Вскоре я женился. Как вы видели, моя жена — образованная, красивая и весьма одаренная женщина. Вскоре у нас родился сын. В честь Александра Македонского я назвал его Александром. Сосредоточив в своих руках все кожевенное производство Америки, я мечтал, что мой наследник станет главой этого бизнеса во всем мире. Но — увы… Сегодня, за обедом, вы видели мальчика?
— Да.
— Каков ваш диагноз?
— Я не могу сказать точно, но на первый взгляд это похоже на болезнь Дауна.
— Да, вы правы. Несколько лет мы держали сына дома, а затем поместили в одну из лучших частных школ Америки. Когда ему исполнилось десять лет, они категорически отказались держать его в школе, хотя я предлагал им большие деньги. Что мне оставалось делать? И я решил купить это имение, затем обустроил его, продал все свои предприятия и стал жить здесь. Это мой сын и я должен заботиться о нем.

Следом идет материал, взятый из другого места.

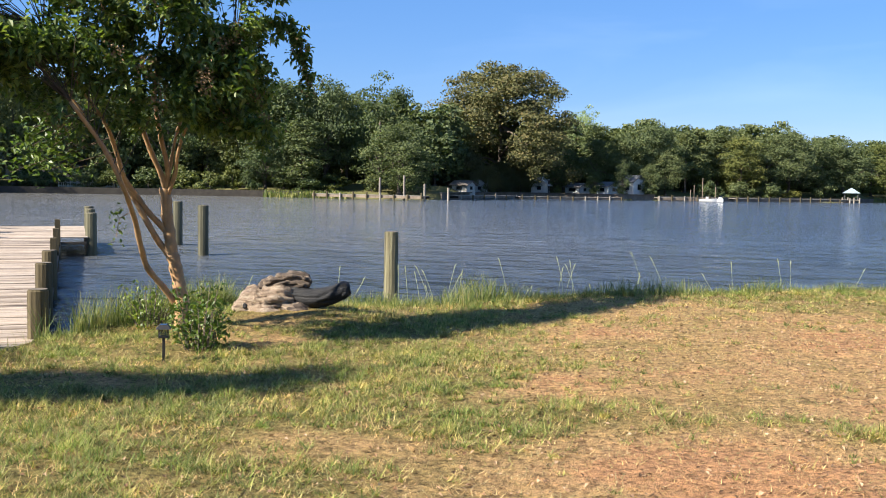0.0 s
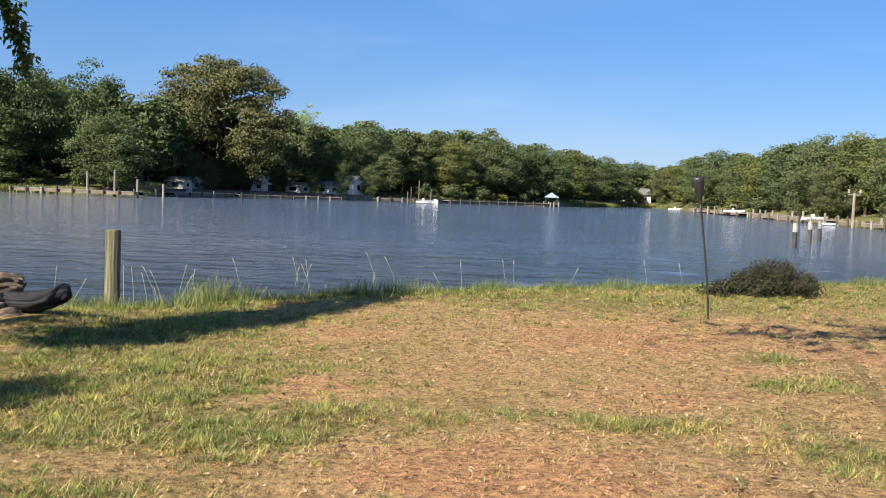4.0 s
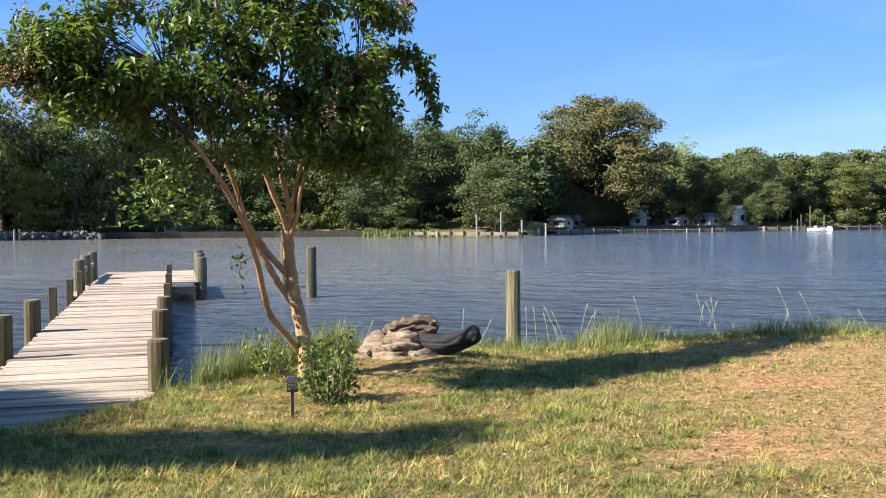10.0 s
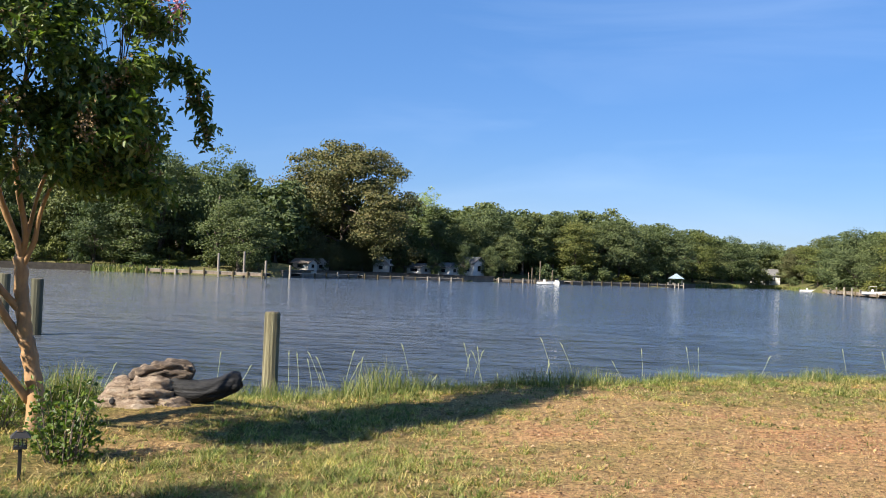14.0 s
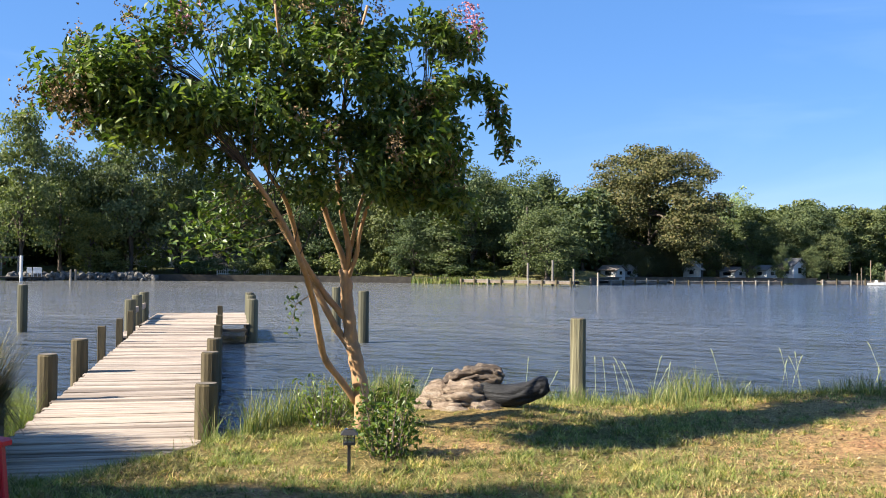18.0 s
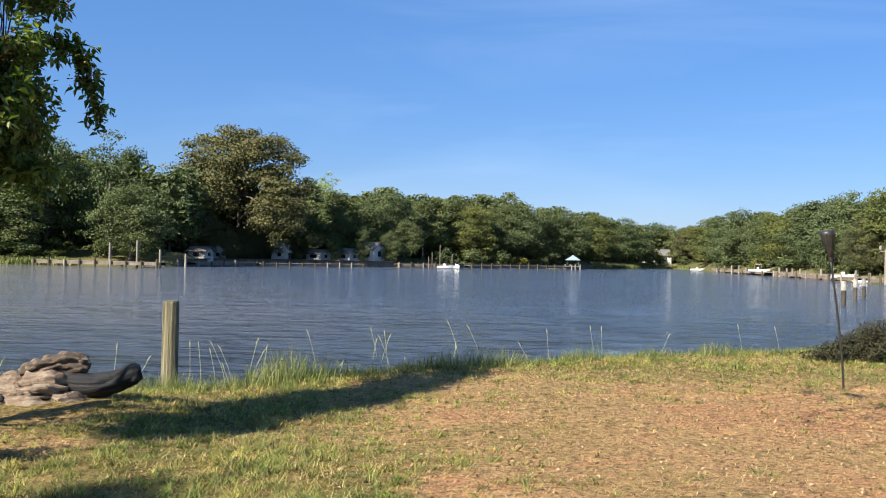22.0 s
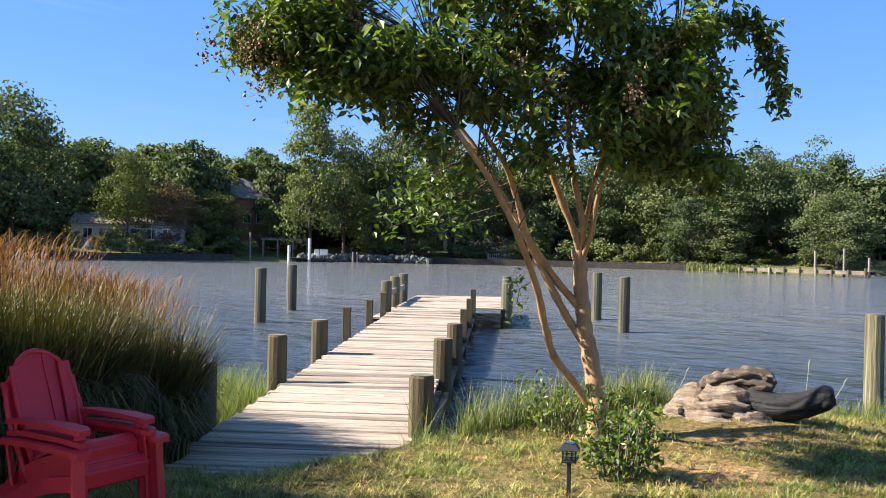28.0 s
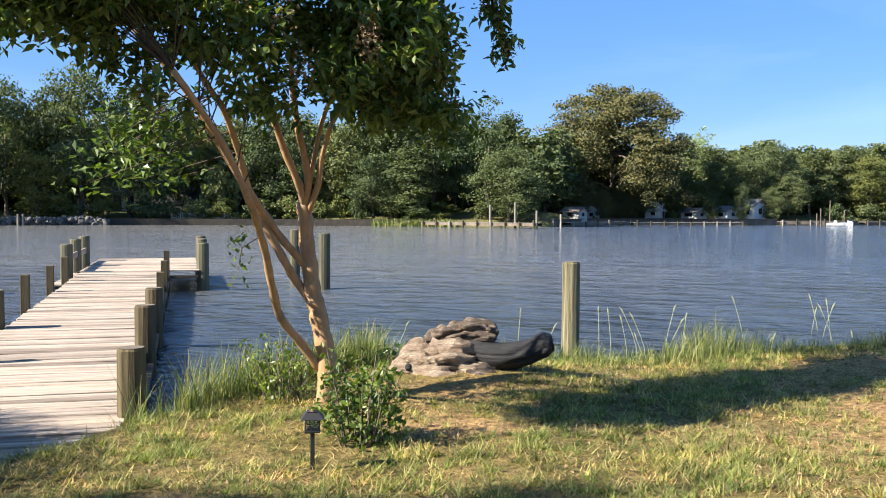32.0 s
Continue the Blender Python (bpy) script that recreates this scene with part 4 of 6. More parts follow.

— Меня удивляет, что его отказались держать в частной школе. С вашими деньгами…
— Да, это не просто, что-то там произошло. Они же мне сказали, что не могут взять на себя ответственность за его поступки.

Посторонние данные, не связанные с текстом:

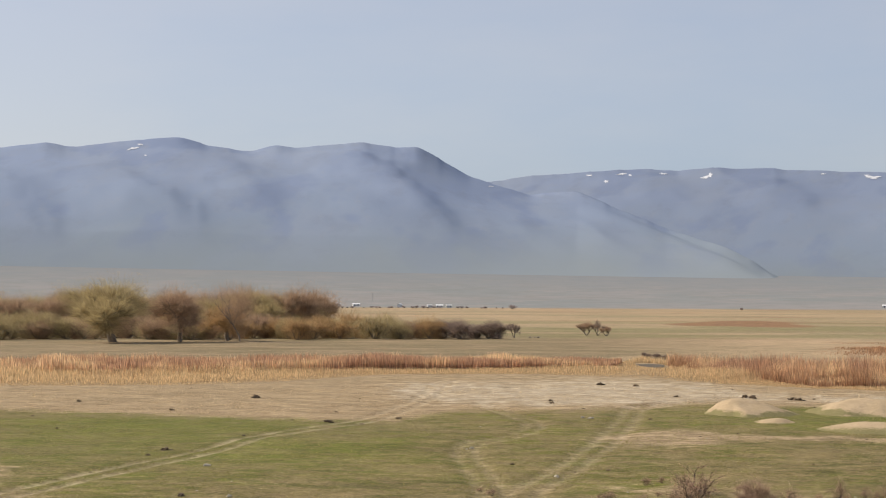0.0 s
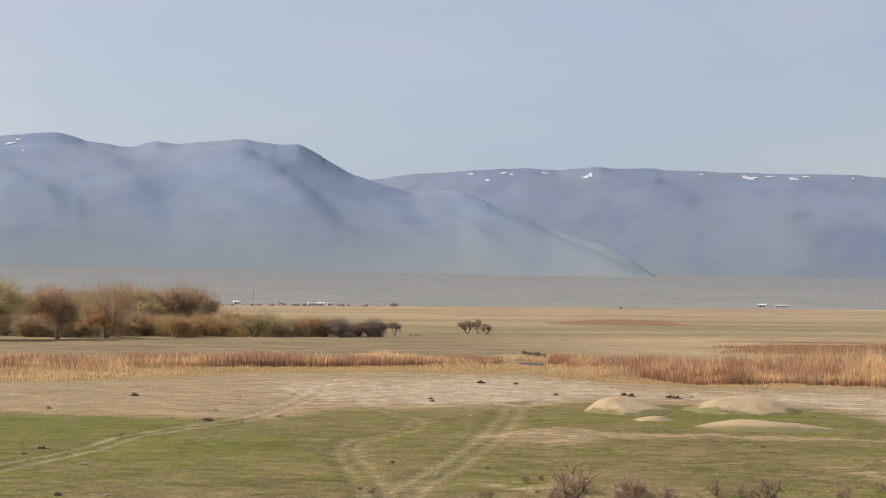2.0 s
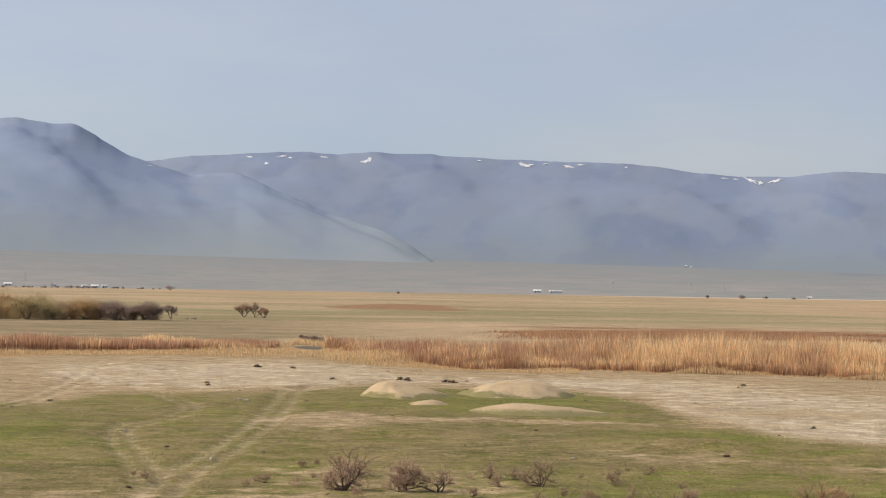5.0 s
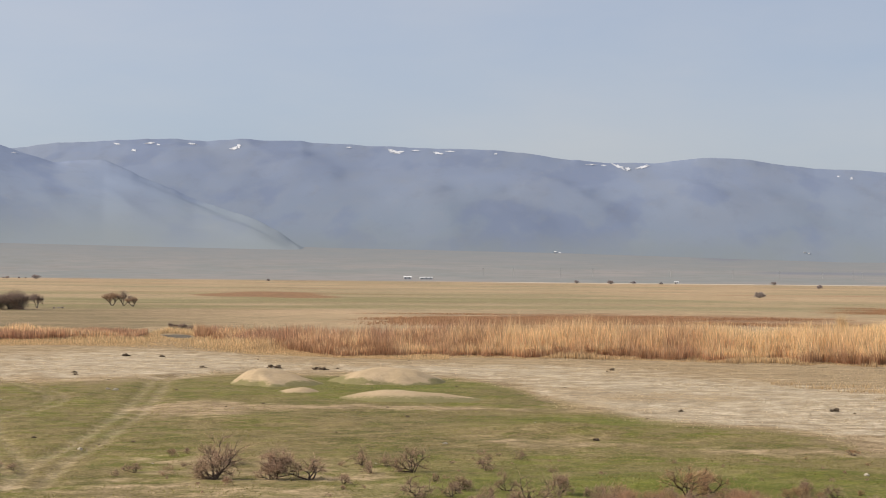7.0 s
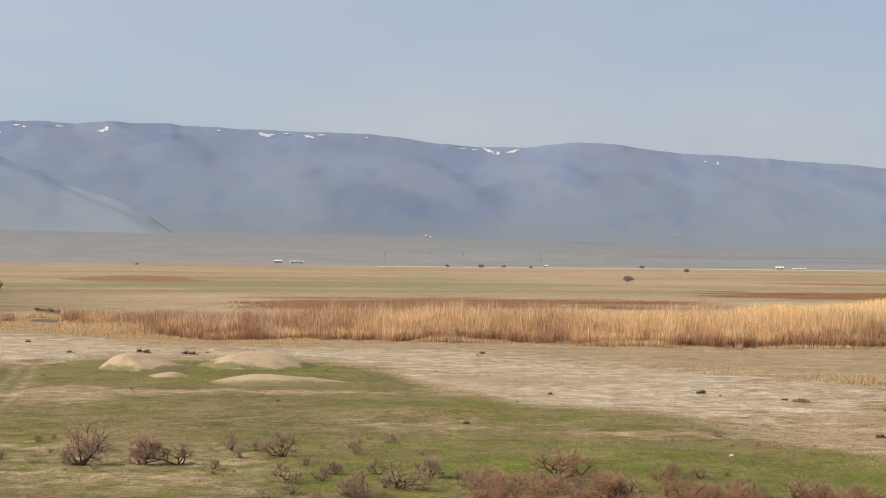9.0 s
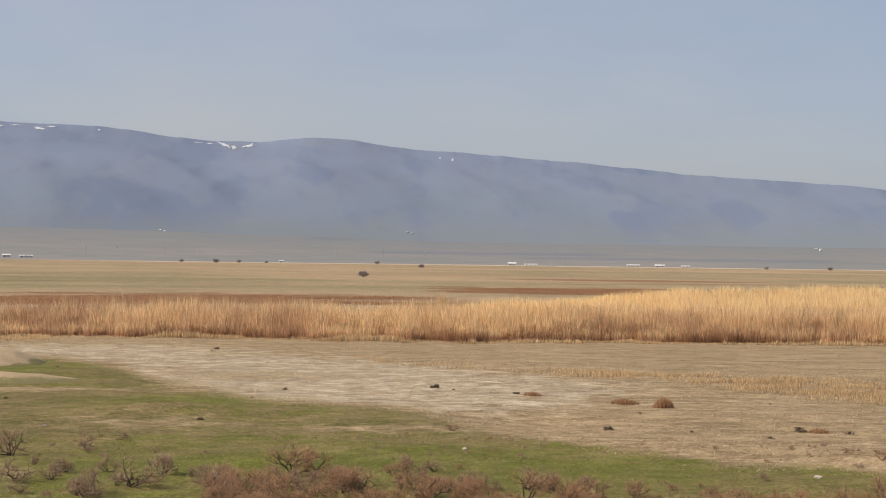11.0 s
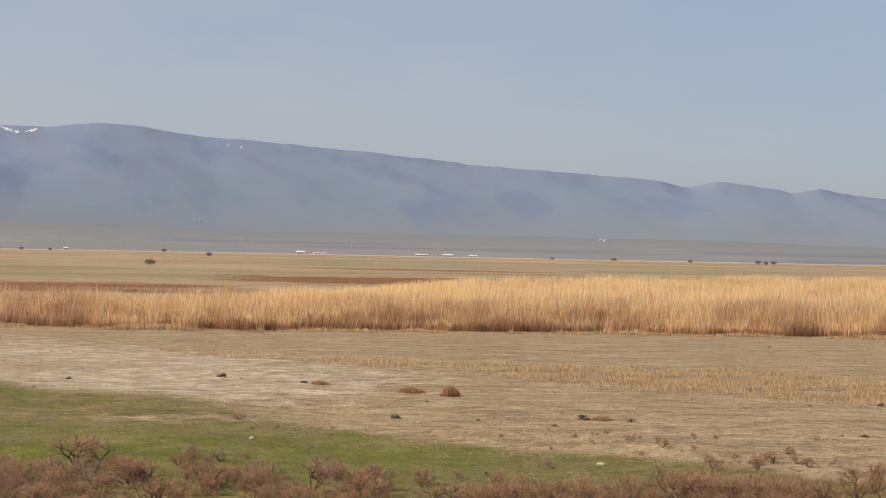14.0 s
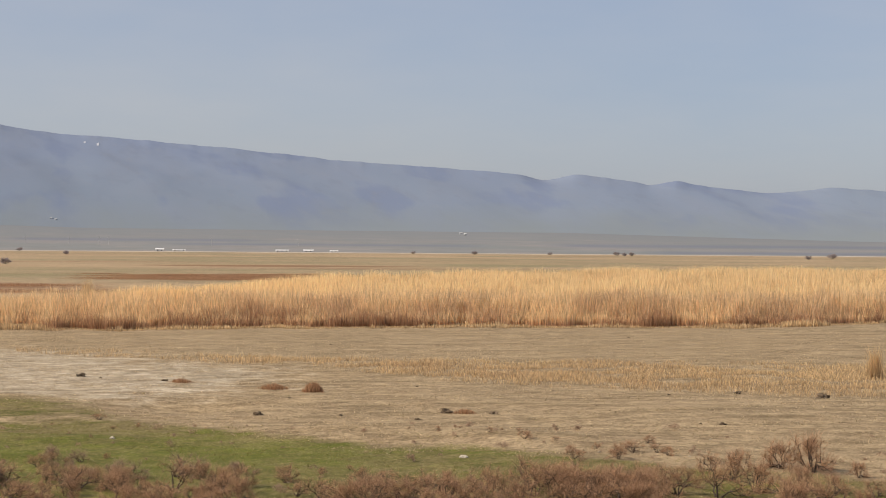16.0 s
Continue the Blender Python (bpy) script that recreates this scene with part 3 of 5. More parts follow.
BACK = build_range("backdrop_mountain_range", "long hazy blue-grey mountain range with a level crest", CREST_BACK, FOOT_BACK, CREST_R_BACK, 12, 0.10, 0.85, SPURS_BACK, make_mountain_material("far_hazed_slopes", 1.12, 20, 28, 110))


# ---- reeds and dry grass ----
def scatter(rng, n, a0, a1, front, back, bias=1.0):
    """Random places between two distances along a span of azimuth, denser at the front with a higher bias."""
    a = a0 + (a1 - a0) * rng.rand(n)
    f, b = front(a), back(a)
    r = f + (b - f) * rng.rand(n) ** bias
    return a, r


def build_reeds():
    rng = np.random.RandomState(11)
    # the dense front rows
    a, r = scatter(rng, 120000, -55, -7.0, REED_FRONT, lambda q: np.minimum(REED_BACK(q), REED_FRONT(q) + 14), 1.15)
    shift = (fbm(a * 1.5, a * 0, 60) - 0.5) * 5
    depth = r - REED_FRONT(a)
    r = r + shift
    x, y = place(a, r)
    lump = 0.5 * fbm(x / 5, y / 5, 61) + 0.5 * fbm(x / 1.3, y / 1.3, 62)
    h = REED_TALL(a) * (0.52 + 0.86 * lump) * (0.45 + 0.6 * rng.rand(len(a)) ** 0.8)
    h = h * (0.34 + 0.66 * smooth(-0.5, 7.0, depth + (rng.rand(len(a)) - 0.5) * 1.5))
    warm = np.clip(smooth(-22, -9, a) * 0.7 + (fbm(x / 8, y / 8, 66) - 0.45) * 1.6 + (fbm(x / 1.7, y / 1.7, 59) - 0.5) * 1.6, 0, 1)
    ob = blades("reed_bed", x, y, x * 0, h, 0.03 + 0.035 * rng.rand(len(a)), M_REED, rng, 0.2, warm)
    tagged(ob, "dense bed of tall dry golden reeds with russet bases", "reeds", kind="stuff")
    # russet undergrowth along the front of the bed
    a, r = scatter(rng, 60000, -55, -7.0, lambda q: REED_FRONT(q) - 1.5, lambda q: REED_FRONT(q) + 5, 1.0)
    r = r + (fbm(a * 1.5, a * 0, 60) - 0.5) * 5
    x, y = place(a, r)
    clump = fbm(x / 2.5, y / 2.5, 58) * 0.6 + fbm(x / 11, y / 11, 57) * 0.4
    keep = rng.rand(len(a)) < smooth(0.40, 0.60, clump + 0.05 * smooth(-20, -10, a))
    a, r, x, y, clump = a[keep], r[keep], x[keep], y[keep], clump[keep]
    h = (0.25 + 1.5 * smooth(0.4, 0.75, clump)) * (0.4 + 0.7 * rng.rand(len(a)))
    ob = blades("reed_bed", x, y, x * 0, h, 0.03 + 0.03 * rng.rand(len(a)), M_RUSH, rng, 0.3, rng.rand(len(a)) * 0.8)
    tagged(ob, "dark russet dead stalks along the foot of the reeds", "reeds", kind="stuff")
    # the deep bed behind
    a, r = scatter(rng, 470000, -55, -26.5, lambda q: REED_FRONT(q) + 10, REED_BACK, 0.9)
    x, y = place(a, r)
    lump = smooth(0.28, 0.72, 0.4 * fbm(x / 16, y / 16, 63) + 0.6 * fbm(x / 6, y / 6, 69))
    keep = rng.rand(len(a)) < (0.45 + 0.55 * lump) * smooth(-26.5, -31, a)
    a, r, x, y, lump = a[keep], r[keep], x[keep], y[keep], lump[keep]
    n = len(a)
    h = REED_TALL(a) * (0.48 + 0.62 * lump) * (0.62 + 0.42 * rng.rand(n)) * (1 - 0.2 * smooth(-34, -28, a) * smooth(12, 40, r - REED_FRONT(a)))
    t, w = rng.rand(n) * 2 * np.pi, 0.07 + 0.07 * rng.rand(n)
    dx, dy = np.cos(t) * w / 2, np.sin(t) * w / 2
    lx, ly = rng.normal(0, 0.38, n), rng.normal(0, 0.38, n)
    v = np.stack([np.stack([x - dx, y - dy, h * 0.1], 1), np.stack([x + dx, y + dy, h * 0.1], 1), np.stack([x + lx, y + ly, h], 1)], 1)
    warm = np.clip((fbm(x / 12, y / 12, 67) - 0.55) * 1.5, 0, 1)
    ob = link_mesh("reed_bed", v.reshape(-1, 3), np.arange(3 * n).reshape(-1, 3), M_PLUME, attrs={"up": np.tile([-0.5, -0.5, 1], n), "tint": np.repeat(rng.rand(n), 3), "warm": np.repeat(np.clip(warm + (0.48 - lump) * 1.6, 0, 1), 3)})
    tagged(ob, "wide golden reed field reaching far back over the plain", "reeds", kind="stuff")
    # the lower russet belt beyond the flats
    a, r = scatter(rng, 70000, -5.6, 17, lambda q: REED_FRONT(q) - 4 - 3 * smooth(1, 7, q), REED_BACK, 0.9)
    x, y = place(a, r)
    h = REED_TALL(a) * (0.45 + 0.95 * fbm(x / 3, y / 3, 64)) * (0.45 + 0.6 * rng.rand(len(a)))
    ob = blades("reed_bed", x, y, x * 0, h, 0.05 + 0.04 * rng.rand(len(a)), M_REED, rng, 0.12, np.clip(0.85 + (fbm(x / 4, y / 4, 68) - 0.5) * 2.4 + (rng.rand(len(a)) - 0.5) * 0.5, 0, 1))
    tagged(ob, "low belt of russet and straw coloured dry reeds", "reeds", kind="stuff")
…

— А в чем это проявляется? И что об этих поступках думает его мать?
— Ну вы как врач должны знать, что мнение матери в подобных случаях довольно предвзятое.
— Да, в большинстве случаев это так.
— Тогда вы меня поймете. Мать убеждена, что ребенок само совершенство, мало того, он гениален и о его слабоумии не может быть и речи. Она говорит «о запоздалом развитии», уверяет, что со временем он «перерастет свою отсталость» и со временем сравняется в развитии со двоими сверстниками.
— Как врач убежден, что она ошибается.
— Боюсь, что, так. Но я бессилен ее убедить. Когда заходит речь о ребенке, она начинает раздражаться, а в таком состоянии говорить с ней просто невозможно. Итак, когда родился ребенок, мы переехали сюда. У лакея несколько обязанностей. Он живет у нас много лет, и мы полностью ему доверяем, к тому же он глухонемой.
— Теперь мне все понятно! — воскликнул доктор. — А я-то удивлялся, почему он такой мрачный. Почти все глухонемые отличаются некоторой агрессивностью.
— Вполне может быть. Этот человек ведет все наше хозяйство. В этой глуши и с таким ребенком прислугу удержать трудно. Слуги охотно приходят к нам, но, узнав Александра, долго не задерживаются.
— Их что, пугает его слабоумие?
— Нет, его поведение. Я стараюсь познакомить вас только с фактами и стараюсь делать это совершенно беспристрастно. Йорри, бывший борец, человек без нервов — ему незнакомо чувство страха. Йорри очень хорошо относится к мальчику, но буквально заставляет его себя слушаться. С тех пор как он пришел к нам, Александр садится за стол вместе с нами, и мать просто счастлива. Но иногда Йорри должен отдохнуть, и тогда он отпускает Александра в парк.
— Так ведь это прекрасно, и ребенку должно там нравиться. Я видел в парке ланей и кроликов.
— Да, конечно, это полезно для развития, но он в основном любит на них охотиться.
— А вам, мистер Петерсон, не кажется, что мальчик нуждается в приятелях, с которыми он мог бы играть?
— Я с вами совершенно согласен и даже усыновил одного мальчика, но он, к сожалению, умер. После этого я опасаюсь экспериментировать.
— Но причем здесь эксперимент? Ведь умереть мог любой ребенок, — возразил доктор, — почему бы вам не приглашать какого-нибудь паренька из местных хотя бы на несколько часов в день, чтобы ваш сын мог немного поболтать и поиграть с ним?
— Нет, нет, никогда! Поживите у нас, понаблюдайте за мальчиком, осмотрите его; может быть, сможете посоветовать что-нибудь.
— Как врач, думаю, что сделать для него сейчас можно очень немного: ну, скажем, внимательно следить, исправлять дурные привычки, которые могли у него выработаться.